Bennett Crain, 73, a retired Washington and Baltimore lawyer, died Thursday at his home in Mount Victoria, Charles County, Md. He had suffered several strokes.
He had practiced law in Mount Victoria until retiring about 10 years ago. During the 1930s, he served with the Justice Department and the Farm Credit Administration.
Mr. Crain was active in politics at both the national and state level. In 1962, he sought the Democratic nomination for governor of Maryland.
He was involved in the construction of the first Chesapeake Bay Bridge and the Potomac River Bridge, which connects Maryland and Virginia by way of U.S. Rte. 301. The road also is known as Crain Highway, named after his father, Robert Crain, a lawyer who helped open up Southern Maryland to access by highway.

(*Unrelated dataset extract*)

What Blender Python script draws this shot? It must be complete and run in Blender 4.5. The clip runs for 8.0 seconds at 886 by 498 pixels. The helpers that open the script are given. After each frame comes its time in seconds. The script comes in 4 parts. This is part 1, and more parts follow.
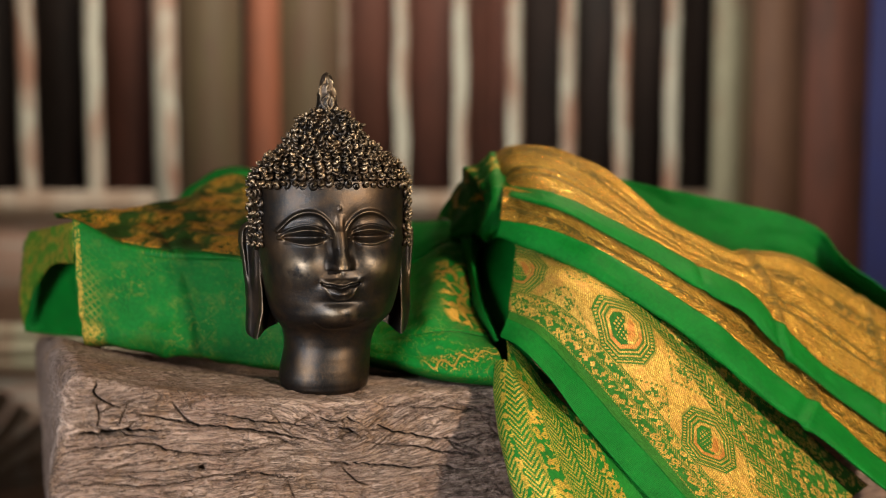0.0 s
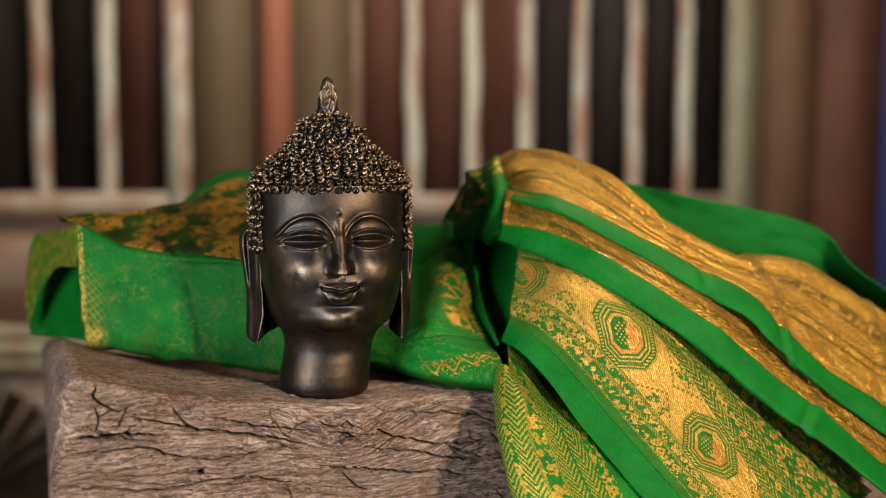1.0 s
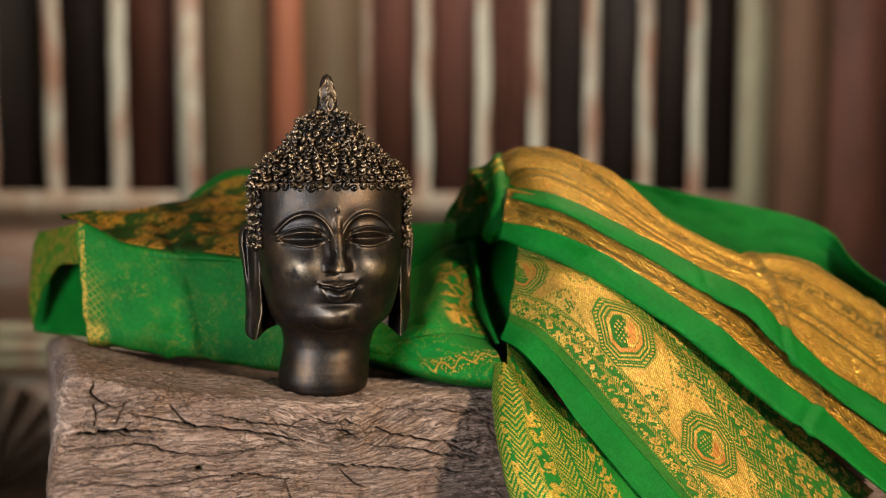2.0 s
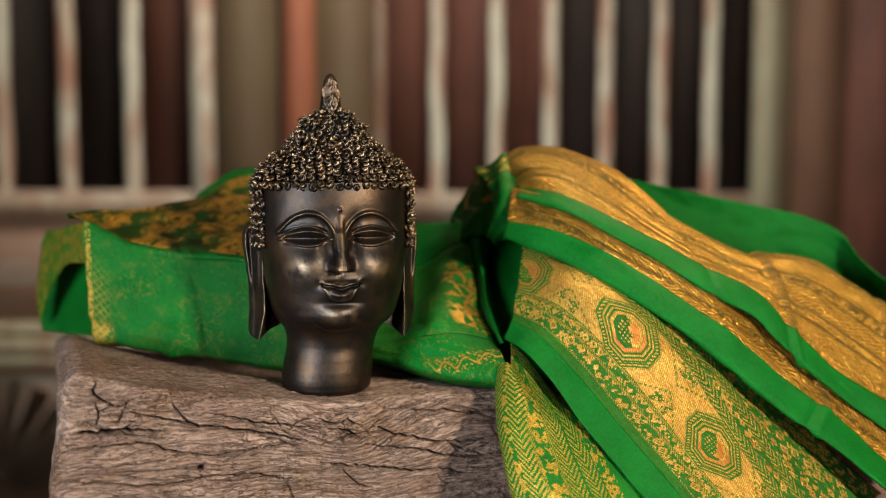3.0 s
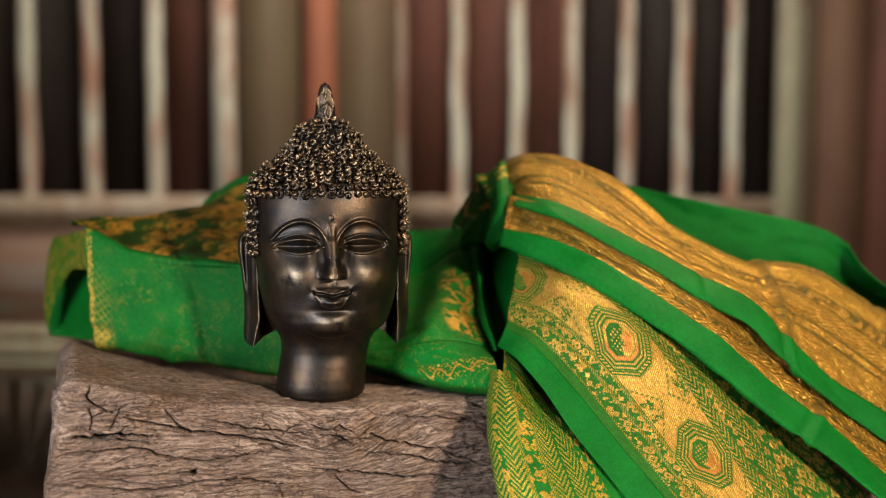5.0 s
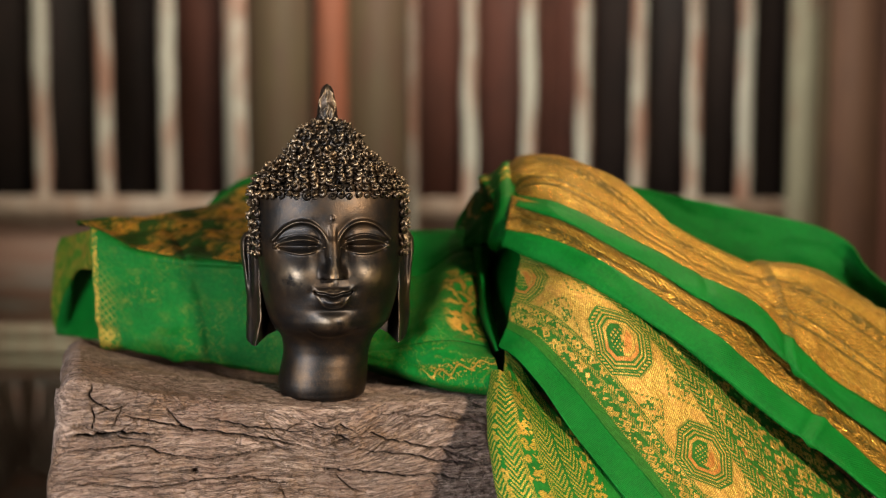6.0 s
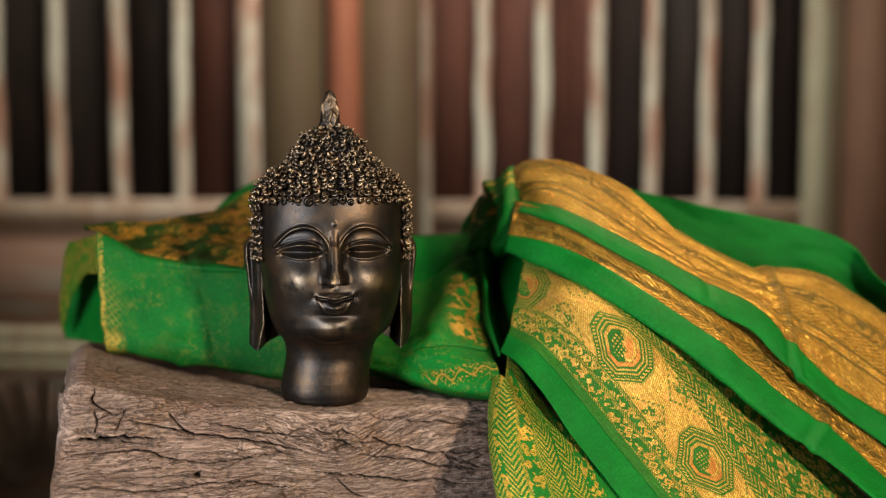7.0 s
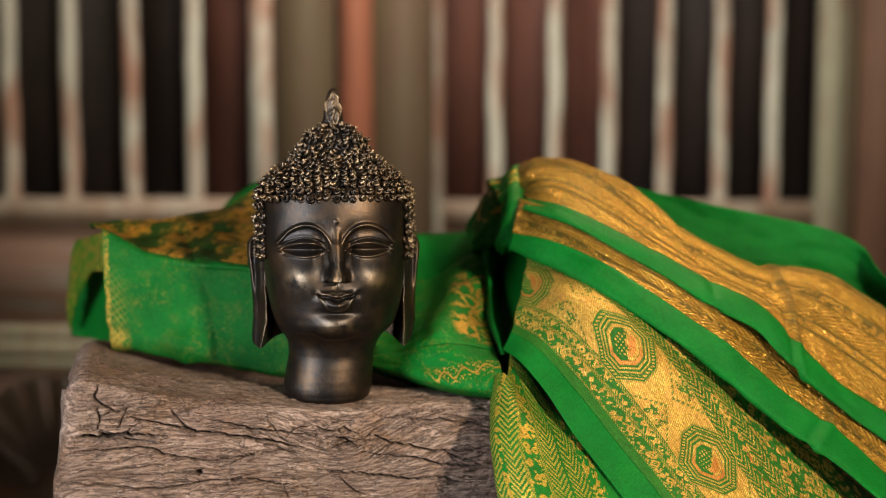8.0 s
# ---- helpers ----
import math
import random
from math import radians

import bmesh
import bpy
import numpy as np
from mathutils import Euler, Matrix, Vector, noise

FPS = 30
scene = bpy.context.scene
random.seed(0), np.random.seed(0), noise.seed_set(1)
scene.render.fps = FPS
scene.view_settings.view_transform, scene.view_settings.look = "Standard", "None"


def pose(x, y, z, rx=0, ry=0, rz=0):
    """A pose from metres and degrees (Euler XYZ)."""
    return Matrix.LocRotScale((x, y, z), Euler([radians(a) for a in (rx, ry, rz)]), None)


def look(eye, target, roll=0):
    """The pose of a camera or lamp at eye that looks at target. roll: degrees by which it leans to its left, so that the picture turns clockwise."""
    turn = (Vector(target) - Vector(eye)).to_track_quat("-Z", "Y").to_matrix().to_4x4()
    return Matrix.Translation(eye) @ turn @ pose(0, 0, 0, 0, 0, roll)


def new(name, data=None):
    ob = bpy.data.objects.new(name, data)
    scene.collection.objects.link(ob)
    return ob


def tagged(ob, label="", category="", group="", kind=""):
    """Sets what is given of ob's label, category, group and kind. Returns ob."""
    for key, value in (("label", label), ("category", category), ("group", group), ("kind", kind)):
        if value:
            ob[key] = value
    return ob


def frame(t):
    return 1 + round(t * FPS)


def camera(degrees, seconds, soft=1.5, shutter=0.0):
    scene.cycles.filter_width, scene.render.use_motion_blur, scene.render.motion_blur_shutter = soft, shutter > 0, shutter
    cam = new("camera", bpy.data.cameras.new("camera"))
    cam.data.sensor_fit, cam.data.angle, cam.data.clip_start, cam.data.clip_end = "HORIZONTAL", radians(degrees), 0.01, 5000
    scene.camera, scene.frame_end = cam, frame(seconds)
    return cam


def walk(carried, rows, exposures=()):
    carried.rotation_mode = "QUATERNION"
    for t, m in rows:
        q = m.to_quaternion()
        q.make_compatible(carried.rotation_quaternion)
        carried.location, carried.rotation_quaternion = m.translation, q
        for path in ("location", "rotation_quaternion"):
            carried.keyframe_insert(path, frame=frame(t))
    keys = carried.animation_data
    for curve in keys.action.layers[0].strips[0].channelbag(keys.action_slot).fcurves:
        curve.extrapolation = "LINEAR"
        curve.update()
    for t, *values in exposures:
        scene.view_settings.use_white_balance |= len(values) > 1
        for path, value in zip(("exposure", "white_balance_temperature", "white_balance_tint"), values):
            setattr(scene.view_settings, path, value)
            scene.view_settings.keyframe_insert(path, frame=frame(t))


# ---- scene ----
cam = camera(44.6, 8.0, soft=1.1)
METRES, EYE, TILT, LEAN, TURN = 0.073, 0.88, 0.0, 0.0, -2.7
ROWS = [
    (0.0, 0.0, 0.0, 0.0, 0.01, -5.13, -0.06),
    (0.5, 0.0505, 0.0125, 0.0289, 0.42, -5.11, -0.07),
    (1.0, 0.1163, 0.015, 0.0208, 0.83, -5.05, -0.06),
    (1.5, 0.184, 0.0184, 0.0081, 1.19, -5.06, -0.07),
    (3.0, 0.3292, 0.0479, 0.0057, 2.41, -5.11, -0.07),
    (3.5, 0.4129, 0.0521, 0.0116, 2.87, -5.02, -0.03),
    (4.0, 0.4844, 0.0433, 0.0413, 3.21, -4.99, -0.05),
    (4.5, 0.5587, 0.0289, 0.0434, 3.61, -4.94, -0.05),
    (6.0, 0.7209, -0.0156, 0.0438, 4.71, -4.88, -0.05),
    (6.5, 0.7913, -0.024, 0.0605, 5.2, -4.79, -0.03),
    (7.0, 0.8383, -0.0248, 0.0742, 5.59, -4.78, -0.02),
    (7.5, 0.8809, -0.0229, 0.0643, 5.98, -4.76, -0.04),
    (8.0, 0.9312, -0.0154, 0.0577, 6.36, -4.78, -0.03),
]
walk(cam, [(t, pose(0, 0, EYE, TILT, LEAN, TURN) @ pose(METRES * x, METRES * y, METRES * z, 90 + pitch, roll, yaw)) for t, x, y, z, yaw, pitch, roll in ROWS],
     exposures=[(0.0, 0.0), (8.0, 0.0)])
# a wide aperture, focused on the face of the statue
cam.data.dof.use_dof = True
cam.data.dof.focus_distance = 0.59
cam.data.dof.aperture_fstop = 4.0

# ---- light: a dim room, two photographic soft lamps and two added, unseen lamps ----
world = bpy.data.worlds.new("world")
scene.world = world
world.use_nodes = True
world.node_tree.nodes["Background"].inputs[0].default_value = (0.9, 0.85, 0.8, 1)
world.node_tree.nodes["Background"].inputs[1].default_value = 0.02


def area_lamp(name, eye, target, size, watts, colour, spread=180):
    data = bpy.data.lights.new(name, "AREA")
    data.shape, data.size, data.energy, data.color, data.spread = "DISK", size, watts, colour, radians(spread)
    ob = new(name, data)
    ob.matrix_world = look(eye, target)
    return ob


area_lamp("key_lamp", (0.92, -0.66, 1.34), (0.0, 0.65, 0.80), 0.13, 46, (1.0, 0.84, 0.64))
area_lamp("fill_lamp", (-0.68, -0.30, 0.91), (0.0, 0.62, 0.80), 0.50, 4.7, (0.92, 0.96, 1.0), 90)
# added lamp above and behind the drape, there to brighten the gold pleats
area_lamp("pleat_helper_lamp", (0.32, 0.98, 1.36), (0.20, 0.71, 0.84), 0.26, 0.60, (1.0, 0.78, 0.46), 52)
# added lamp with no seen source, narrowed to brighten only the doors
area_lamp("door_helper_lamp", (-0.05, 1.45, 2.5), (0.02, 2.45, 0.7), 0.6, 19.3, (1.0, 0.87, 0.72), 98)


# ---- small tools ----
class Nodes:
    """A short way to write node trees."""

    def __init__(self, name):
        self.mat = bpy.data.materials.new(name)
        self.mat.use_nodes = True
        self.tree = self.mat.node_tree
        self.bsdf = self.tree.nodes["Principled BSDF"]

    def link(self, socket, value):
        if isinstance(value, bpy.types.NodeSocket):
            self.tree.links.new(value, socket)
        elif value is not None:
            socket.default_value = value

    def node(self, kind, ins=()):
        n = self.tree.nodes.new(kind)
        for k, v in dict(ins).items():
            self.link(n.inputs[k], v)
        return n

    def m(self, op, a, b=None, c=None):
        n = self.tree.nodes.new("ShaderNodeMath")
        n.operation = op
        for i, v in enumerate((a, b, c)):
            self.link(n.inputs[i], v)
        return n.outputs[0]

    def coords(self, which="Object"):
        return self.tree.nodes.new("ShaderNodeTexCoord").outputs[which]

    def mapped(self, vec, scale=(1, 1, 1), turn=(0, 0, 0), shift=(0, 0, 0)):
        return self.node("ShaderNodeMapping", {"Vector": vec, "Scale": scale, "Rotation": turn, "Location": shift}).outputs[0]

    def noise(self, vec, scale, detail=4.0, rough=0.55, distort=0.0):
        return self.node("ShaderNodeTexNoise", {"Vector": vec, "Scale": scale, "Detail": detail, "Roughness": rough, "Distortion": distort}).outputs[0]

    def voronoi(self, vec, scale, feature="F1", out=0):
        n = self.node("ShaderNodeTexVoronoi", {"Vector": vec, "Scale": scale})
        n.feature = feature
        return n.outputs[out]

    def ramp(self, fac, stops):
        n = self.node("ShaderNodeValToRGB", {"Fac": fac})
        e = n.color_ramp.elements
        while len(e) < len(stops):
            e.new(0.5)
        for el, (p, c) in zip(e, stops):
            el.position, el.color = p, (*c, 1) if len(c) == 3 else c
        return n.outputs[0]

    def step(self, fac, lo, hi):
        return self.node("ShaderNodeMapRange", {"Value": fac, "From Min": lo, "From Max": hi}).outputs[0]

    def mix(self, fac, a, b, blend="MIX"):
        n = self.tree.nodes.new("ShaderNodeMix")
        n.data_type, n.blend_type = "RGBA", blend
        self.link(n.inputs[0], fac)
        for i, v in ((6, a), (7, b)):
            self.link(n.inputs[i], (*v, 1) if isinstance(v, tuple) and len(v) == 3 else v)
        return n.outputs[2]

    def xyz(self, vec):
        n = self.node("ShaderNodeSeparateXYZ", {0: vec})
        return n.outputs

    def both(self, a, b):
        return self.m("MULTIPLY", a, b)

    def bump(self, height, strength, distance):
        return self.node("ShaderNodeBump", {"Height": height, "Strength": strength, "Distance": distance}).outputs[0]

    def done(self, colour=None, rough=None, metal=None, normal=None, **more):
        for key, v in (("Base Color", colour), ("Roughness", rough), ("Metallic", metal), ("Normal", normal), *more.items()):
            if isinstance(v, tuple) and len(v) == 3:
                v = (*v, 1)
            self.link(self.bsdf.inputs[key.replace("_", " ")], v)
        return self.mat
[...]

Mr. Crain was born at Mount Victoria. He attended Trinity College in Hartford, Conn., and graduated from the former Washington College of Law, now part of American University.
During World War II, he was president of the District of Columbia chapter of the Navy League of America, and was an officer in the Maryland Civil Air Patrol.
He belonged to the Metropolitan and Chevy Chase clubs in Washington, the Maryland Club of Baltimore and the Southern Maryland Society. He had been the first president of the Charles County Historical Society.
He is survived by his wife, Eloise Miller Crain, and a daughter, Suzanne, of the home; another daughter, Hampton Addis, of Elverson, Pa.; a son, Bennett Jr., of Annapolis; and two sisters, Margaret Downs, of Baltimore, and Eleanor McPeck, of Washington.
The family suggests that expressions of sympathy be in the form of contributions to the Cobb Island Volunteer Fire Department, of which he was a longtime member.